Interacting with Others
When engaging with the community, it’s wise to use specific hashtags to reach the audience that you’re interested in. Here is a super non-exhaustive list of hashtags!
- #reslife – a space for Residence Life pros and aspiring pros to discuss this functional area
- #SAfit – a hashtag for connecting with #SApros looking to get fit and promote all kinds of wellness
- #SAlatinx – a hashtag for Latin@/x grads and professionals
- #BlkSAP – a hashtag for connecting with Black grads and professionals
- #NASPA17 & #ACPA17 – most associations have a specific hashtag for their annual and regional conferences. Find these out to get in the conversation even if you’re not on-site!
- #SAsearch – a space for those on the job search to gain tips, ask questions, and celebrate successes!

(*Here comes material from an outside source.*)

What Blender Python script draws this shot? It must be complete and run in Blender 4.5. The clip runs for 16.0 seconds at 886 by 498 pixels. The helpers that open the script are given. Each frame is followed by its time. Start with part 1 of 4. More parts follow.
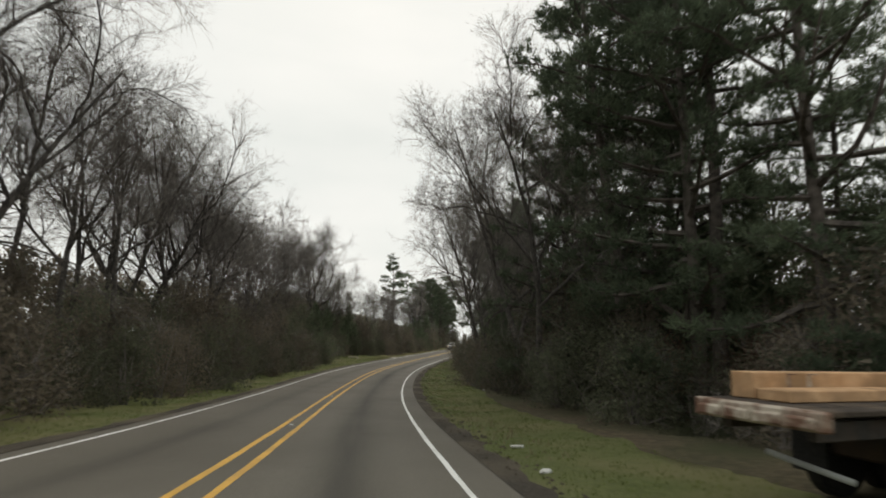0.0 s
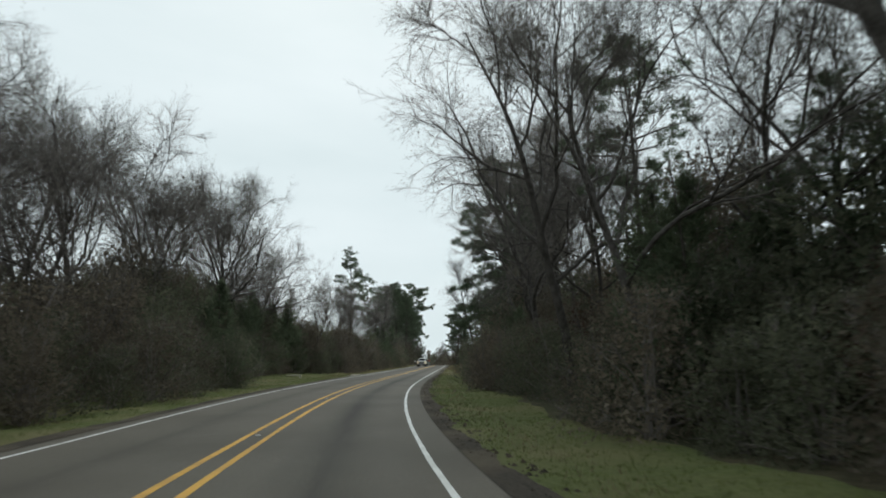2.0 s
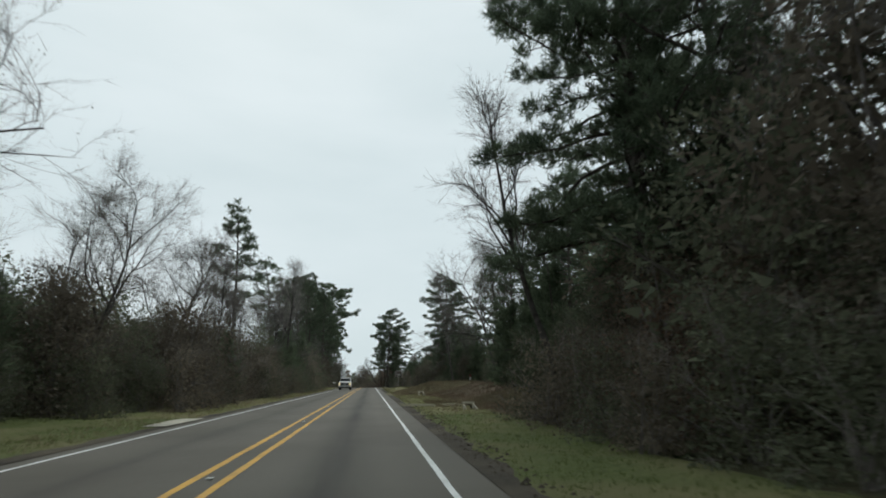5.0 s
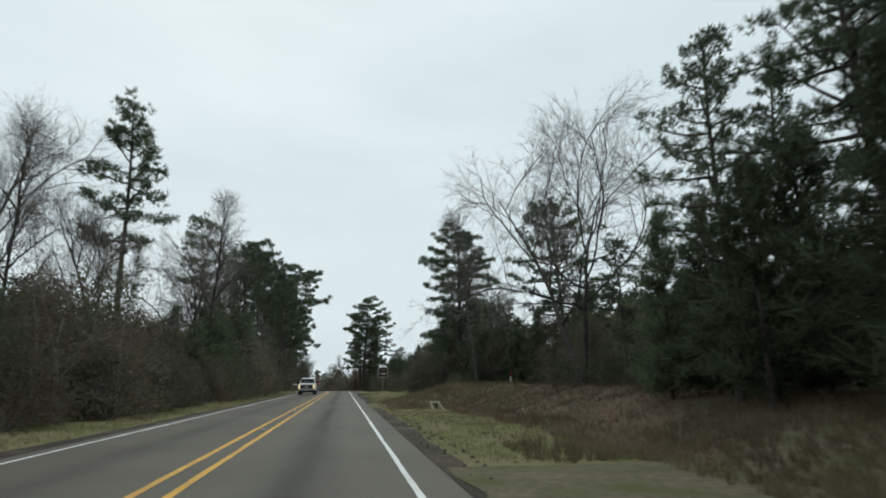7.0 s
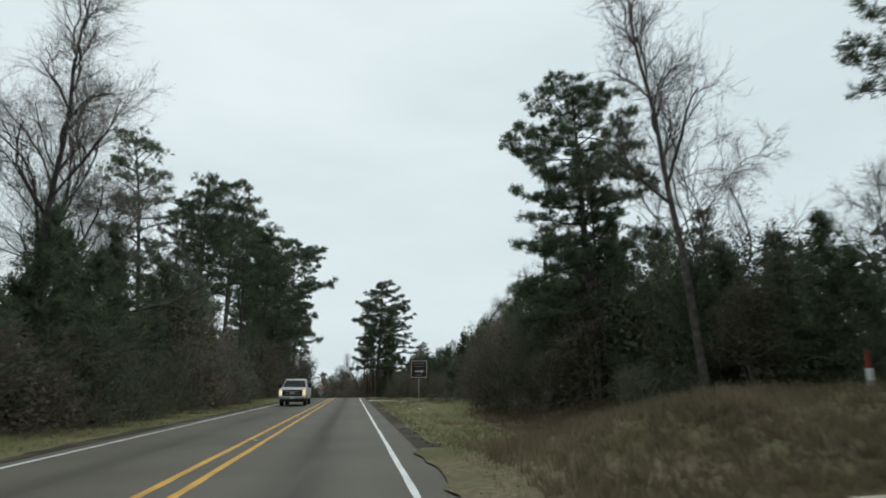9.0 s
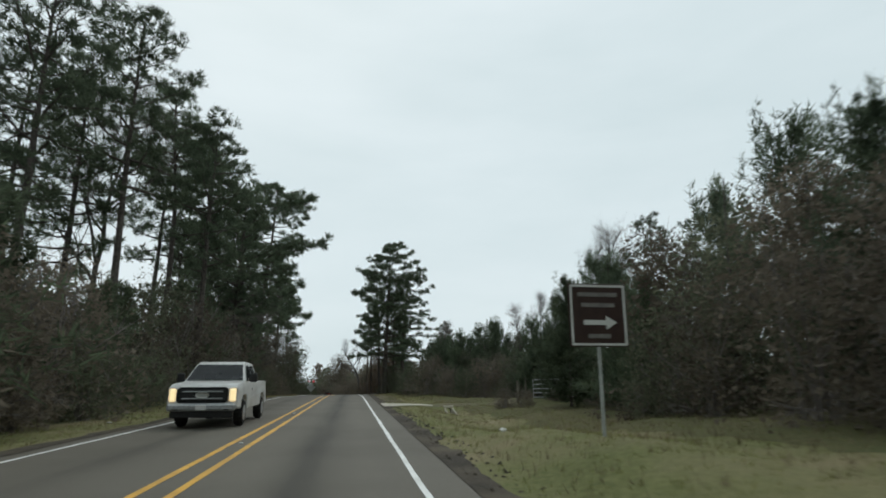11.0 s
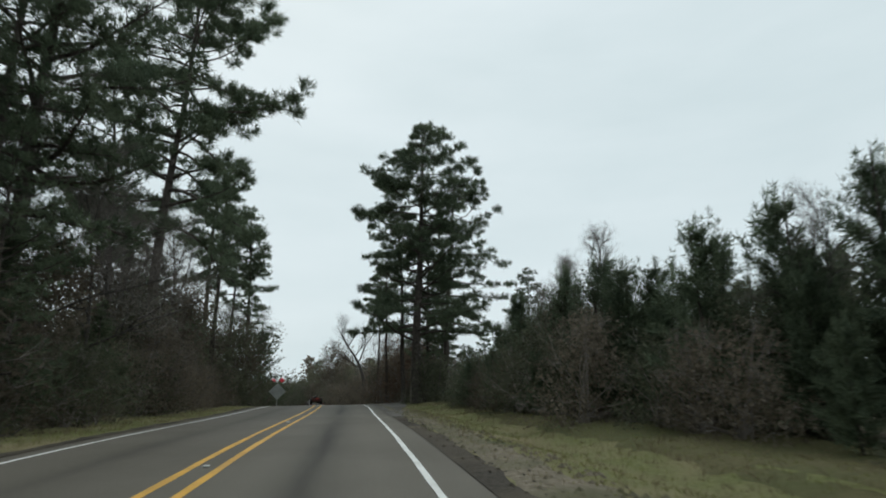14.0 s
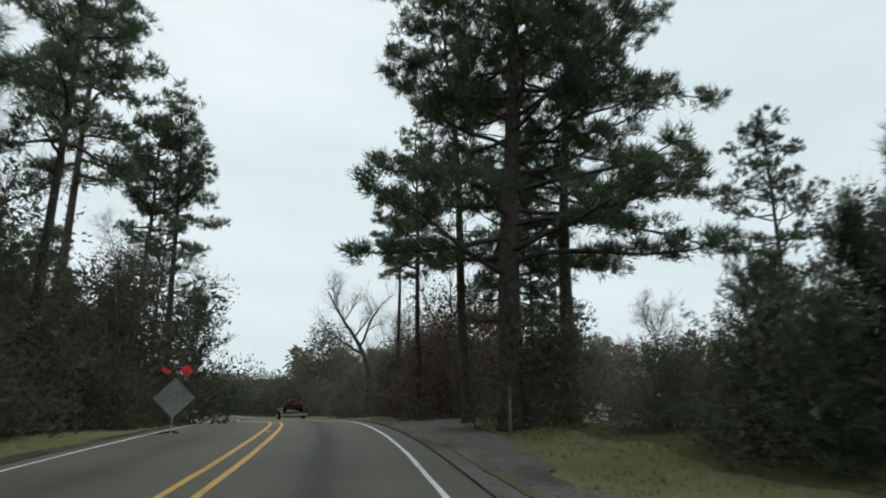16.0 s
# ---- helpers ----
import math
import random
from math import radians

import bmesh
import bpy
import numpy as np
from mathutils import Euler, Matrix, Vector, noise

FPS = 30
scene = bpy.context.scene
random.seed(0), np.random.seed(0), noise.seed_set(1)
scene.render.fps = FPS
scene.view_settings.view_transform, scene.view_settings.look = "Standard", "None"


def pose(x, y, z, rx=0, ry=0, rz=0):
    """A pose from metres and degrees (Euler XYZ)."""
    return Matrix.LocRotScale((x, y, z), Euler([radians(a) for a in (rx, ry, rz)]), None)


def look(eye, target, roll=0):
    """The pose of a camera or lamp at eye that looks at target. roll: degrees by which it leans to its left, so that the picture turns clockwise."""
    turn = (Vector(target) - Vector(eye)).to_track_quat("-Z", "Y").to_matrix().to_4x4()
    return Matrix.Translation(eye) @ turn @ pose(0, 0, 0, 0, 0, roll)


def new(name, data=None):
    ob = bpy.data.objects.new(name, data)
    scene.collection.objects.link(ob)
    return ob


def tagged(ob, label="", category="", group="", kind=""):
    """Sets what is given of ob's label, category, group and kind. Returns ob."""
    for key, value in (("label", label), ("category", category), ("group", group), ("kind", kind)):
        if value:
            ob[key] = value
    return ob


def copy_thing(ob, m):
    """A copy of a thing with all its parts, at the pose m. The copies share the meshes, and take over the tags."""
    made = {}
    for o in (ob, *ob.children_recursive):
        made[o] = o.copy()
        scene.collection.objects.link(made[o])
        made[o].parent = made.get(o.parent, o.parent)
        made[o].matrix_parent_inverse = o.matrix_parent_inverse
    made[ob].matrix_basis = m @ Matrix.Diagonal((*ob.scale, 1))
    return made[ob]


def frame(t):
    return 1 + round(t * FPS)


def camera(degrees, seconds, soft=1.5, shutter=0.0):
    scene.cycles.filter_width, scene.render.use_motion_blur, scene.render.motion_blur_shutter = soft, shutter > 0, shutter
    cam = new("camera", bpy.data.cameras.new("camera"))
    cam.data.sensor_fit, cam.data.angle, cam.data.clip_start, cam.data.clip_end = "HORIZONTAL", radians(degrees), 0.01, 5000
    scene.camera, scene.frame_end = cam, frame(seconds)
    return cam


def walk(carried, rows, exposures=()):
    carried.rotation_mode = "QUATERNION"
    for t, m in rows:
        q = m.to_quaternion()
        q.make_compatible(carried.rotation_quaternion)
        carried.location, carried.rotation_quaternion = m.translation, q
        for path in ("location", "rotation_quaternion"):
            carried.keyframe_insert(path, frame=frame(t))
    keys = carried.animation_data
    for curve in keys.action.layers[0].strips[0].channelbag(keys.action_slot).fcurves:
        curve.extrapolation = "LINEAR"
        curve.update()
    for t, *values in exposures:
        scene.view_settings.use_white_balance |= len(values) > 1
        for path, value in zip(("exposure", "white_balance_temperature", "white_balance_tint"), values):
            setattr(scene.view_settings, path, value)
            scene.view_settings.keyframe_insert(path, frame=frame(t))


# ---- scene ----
FOV = 75.77
cam = camera(FOV, 16.0, soft=1.8, shutter=0.2)
# seconds, place, and the turn about x, y and z
ROWS = [
    (0.0, -0.250, -0.100, 3.123, 98.98, -1.68, 0.48),
    (0.5, -1.237, 6.786, 2.625, 99.49, -1.39, -0.35),
    (1.0, -2.133, 13.648, 2.214, 99.95, -0.88, -1.52),
    (1.5, -2.850, 20.486, 1.887, 100.55, -0.07, -2.70),
    (2.0, -3.461, 27.305, 1.644, 101.01, 0.01, -3.84),
    (2.5, -3.953, 34.105, 1.485, 101.59, 0.23, -4.77),
    (3.0, -4.322, 40.889, 1.408, 102.21, -0.03, -6.08),
    (3.5, -4.505, 47.659, 1.400, 102.70, -0.17, -7.69),
    (4.0, -4.478, 54.417, 1.400, 102.77, 0.04, -9.33),
    (6.5, -2.065, 88.083, 1.400, 103.41, 0.38, -14.62),
    (7.0, -1.405, 94.802, 1.400, 103.20, 0.25, -14.79),
    (7.5, -0.736, 101.518, 1.400, 103.05, 0.12, -14.73),
    (8.0, -0.088, 108.234, 1.400, 103.17, -0.08, -14.53),
    (8.5, 0.579, 114.949, 1.400, 103.10, 0.31, -14.22),
    (9.0, 1.133, 121.666, 1.400, 103.60, 0.15, -13.87),
    (9.5, 1.715, 128.383, 1.400, 103.36, 0.23, -13.93),
    (10.0, 2.291, 135.103, 1.400, 102.95, 0.08, -14.14),
    (12.5, 5.202, 168.742, 1.400, 102.96, 0.33, -13.56),
    (13.0, 5.773, 175.480, 1.400, 103.00, 0.14, -13.66),
    (13.5, 6.337, 182.220, 1.400, 102.73, 0.29, -13.80),
    (14.0, 6.931, 188.964, 1.400, 102.68, 0.35, -13.96),
    (14.5, 7.534, 195.709, 1.400, 102.55, 0.30, -14.14),
    (15.0, 8.111, 202.456, 1.375, 102.30, 0.06, -14.35),
    (15.5, 8.662, 209.205, 1.259, 102.40, 0.23, -14.38),
    (16.0, 9.202, 215.954, 1.111, 102.35, 0.27, -14.33),
]
EXPOSURES = [(0.0, 0.17, 7450, 17), (1.0, 0.19, 7400, 16), (1.5, 0.16, 6950, 13), (2.0, 0.10, 6550, 10), (3.5, 0.0, 6500, 10), (4.2, -0.05, 6500, 10), (6.5, 0.02, 6500, 10), (14.0, 0.0, 6500, 10), (15.0, 0.08, 6500, 10), (16.0, 0.08, 6500, 10)]
walk(cam, [(t, pose(x, y, z, rx, ry, rz)) for t, x, y, z, rx, ry, rz in ROWS], EXPOSURES)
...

- #SAassess – a space for assessment pros to talk about their role and promote this essential need in our field
- and so many more! (http://www.higheredcareercoach.com/twitter-chats/)
Student Affairs Chats
Engaging in weekly or monthly chats is a great way to connect with the general #SAPro community and interest areas such as professional level and functional area. To the right are instructions on how to engage with #SAChat but these can be generalized to almost all chats!
- #SAChat – generalist Student Affairs chat hosted on Thursdays at 1PM and 7PM EST
- #SAgrad – a space for Student Affairs grads to discuss their perspectives, Sundays at 8PM EST
- #SJEchat – Social Justice Education & conversations that matter, weekly social justice chats
- #MSIchat – Penn Center for Minority Serving Institutions, connecting and empowering MSIs
- #ASCAchat – the Association for Student Conduct Administration chats, to share #stuconduct knowledge one tweet at a time
- #FAchat – Financial Aid chats, second Tuesday of every month at 12 PM CST
- #AcAdv – Academic Advising chats, every other Tuesday at 12 PM CST
- There are many more representing almost all functional areas and interests! (Many of the more recent chats can be found here: https://www.insidehighered.com/twitter_directory)
Twitter is a huge asset for engaging with others and promoting one’s brand, especially within Student Affairs. As a field that loves to build community within residence halls, orientation programming, student activities, and within whole institutions, I’m not surprised that the field has worked to create online spaces for professionals and graduate students to find similar communities. I hope that these tips have been helpful and I hope to see you tweeting soon!